Work to do: Starting at the line containing "scene = bpy.context.scene", copy each line exactly, ending with the line containing "a thing with". Leave out everything else.
------------------------------------------------------------------------
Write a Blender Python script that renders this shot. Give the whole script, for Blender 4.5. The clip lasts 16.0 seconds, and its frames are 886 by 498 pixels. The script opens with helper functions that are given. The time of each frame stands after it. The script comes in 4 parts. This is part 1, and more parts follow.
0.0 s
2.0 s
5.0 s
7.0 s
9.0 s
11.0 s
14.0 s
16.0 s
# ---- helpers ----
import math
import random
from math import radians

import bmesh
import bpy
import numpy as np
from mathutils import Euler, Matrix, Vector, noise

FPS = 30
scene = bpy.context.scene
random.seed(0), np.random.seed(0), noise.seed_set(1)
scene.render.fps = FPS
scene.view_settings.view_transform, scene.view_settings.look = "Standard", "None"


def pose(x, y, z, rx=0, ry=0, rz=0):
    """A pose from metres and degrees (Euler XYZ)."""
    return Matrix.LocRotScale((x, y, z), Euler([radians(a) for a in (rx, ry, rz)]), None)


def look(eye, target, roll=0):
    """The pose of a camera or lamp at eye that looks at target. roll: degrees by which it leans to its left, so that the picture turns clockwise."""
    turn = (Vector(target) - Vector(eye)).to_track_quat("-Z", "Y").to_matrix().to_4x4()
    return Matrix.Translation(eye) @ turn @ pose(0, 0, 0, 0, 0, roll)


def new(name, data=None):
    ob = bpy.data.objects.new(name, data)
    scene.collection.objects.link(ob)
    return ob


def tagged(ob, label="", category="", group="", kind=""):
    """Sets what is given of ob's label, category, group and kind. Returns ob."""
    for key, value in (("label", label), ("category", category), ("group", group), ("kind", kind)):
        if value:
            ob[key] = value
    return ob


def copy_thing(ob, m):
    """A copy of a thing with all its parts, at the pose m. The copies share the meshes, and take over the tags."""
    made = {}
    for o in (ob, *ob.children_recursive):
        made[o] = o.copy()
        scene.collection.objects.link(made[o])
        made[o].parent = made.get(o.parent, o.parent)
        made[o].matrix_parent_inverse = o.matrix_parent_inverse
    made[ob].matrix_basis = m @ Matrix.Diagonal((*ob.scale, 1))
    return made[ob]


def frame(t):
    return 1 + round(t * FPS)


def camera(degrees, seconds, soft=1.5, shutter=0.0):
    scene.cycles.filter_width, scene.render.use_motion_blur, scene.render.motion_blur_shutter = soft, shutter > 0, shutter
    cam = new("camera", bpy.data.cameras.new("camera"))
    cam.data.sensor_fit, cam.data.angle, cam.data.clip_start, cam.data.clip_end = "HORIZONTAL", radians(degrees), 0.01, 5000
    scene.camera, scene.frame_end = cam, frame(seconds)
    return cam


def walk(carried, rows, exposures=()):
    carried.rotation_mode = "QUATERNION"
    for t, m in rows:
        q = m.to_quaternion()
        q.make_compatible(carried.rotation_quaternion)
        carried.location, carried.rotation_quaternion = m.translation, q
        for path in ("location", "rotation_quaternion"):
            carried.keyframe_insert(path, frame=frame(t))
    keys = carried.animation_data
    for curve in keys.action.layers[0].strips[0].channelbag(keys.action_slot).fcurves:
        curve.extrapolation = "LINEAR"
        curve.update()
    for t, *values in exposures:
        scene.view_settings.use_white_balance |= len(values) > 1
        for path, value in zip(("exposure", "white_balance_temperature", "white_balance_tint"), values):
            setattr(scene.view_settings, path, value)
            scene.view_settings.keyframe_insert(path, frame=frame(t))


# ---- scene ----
------------------------------------------------------------------------
Answer to the exercise:
scene = bpy.context.scene
random.seed(0), np.random.seed(0), noise.seed_set(1)
scene.render.fps = FPS
scene.view_settings.view_transform, scene.view_settings.look = "Standard", "None"


def pose(x, y, z, rx=0, ry=0, rz=0):
    """A pose from metres and degrees (Euler XYZ)."""
    return Matrix.LocRotScale((x, y, z), Euler([radians(a) for a in (rx, ry, rz)]), None)


def look(eye, target, roll=0):
    """The pose of a camera or lamp at eye that looks at target. roll: degrees by which it leans to its left, so that the picture turns clockwise."""
    turn = (Vector(target) - Vector(eye)).to_track_quat("-Z", "Y").to_matrix().to_4x4()
    return Matrix.Translation(eye) @ turn @ pose(0, 0, 0, 0, 0, roll)


def new(name, data=None):
    ob = bpy.data.objects.new(name, data)
    scene.collection.objects.link(ob)
    return ob


def tagged(ob, label="", category="", group="", kind=""):
    """Sets what is given of ob's label, category, group and kind. Returns ob."""
    for key, value in (("label", label), ("category", category), ("group", group), ("kind", kind)):
        if value:
            ob[key] = value
    return ob


def copy_thing(ob, m):
    """A copy of a thing with all its parts, at the pose m. The copies share the meshes, and take over the tags."""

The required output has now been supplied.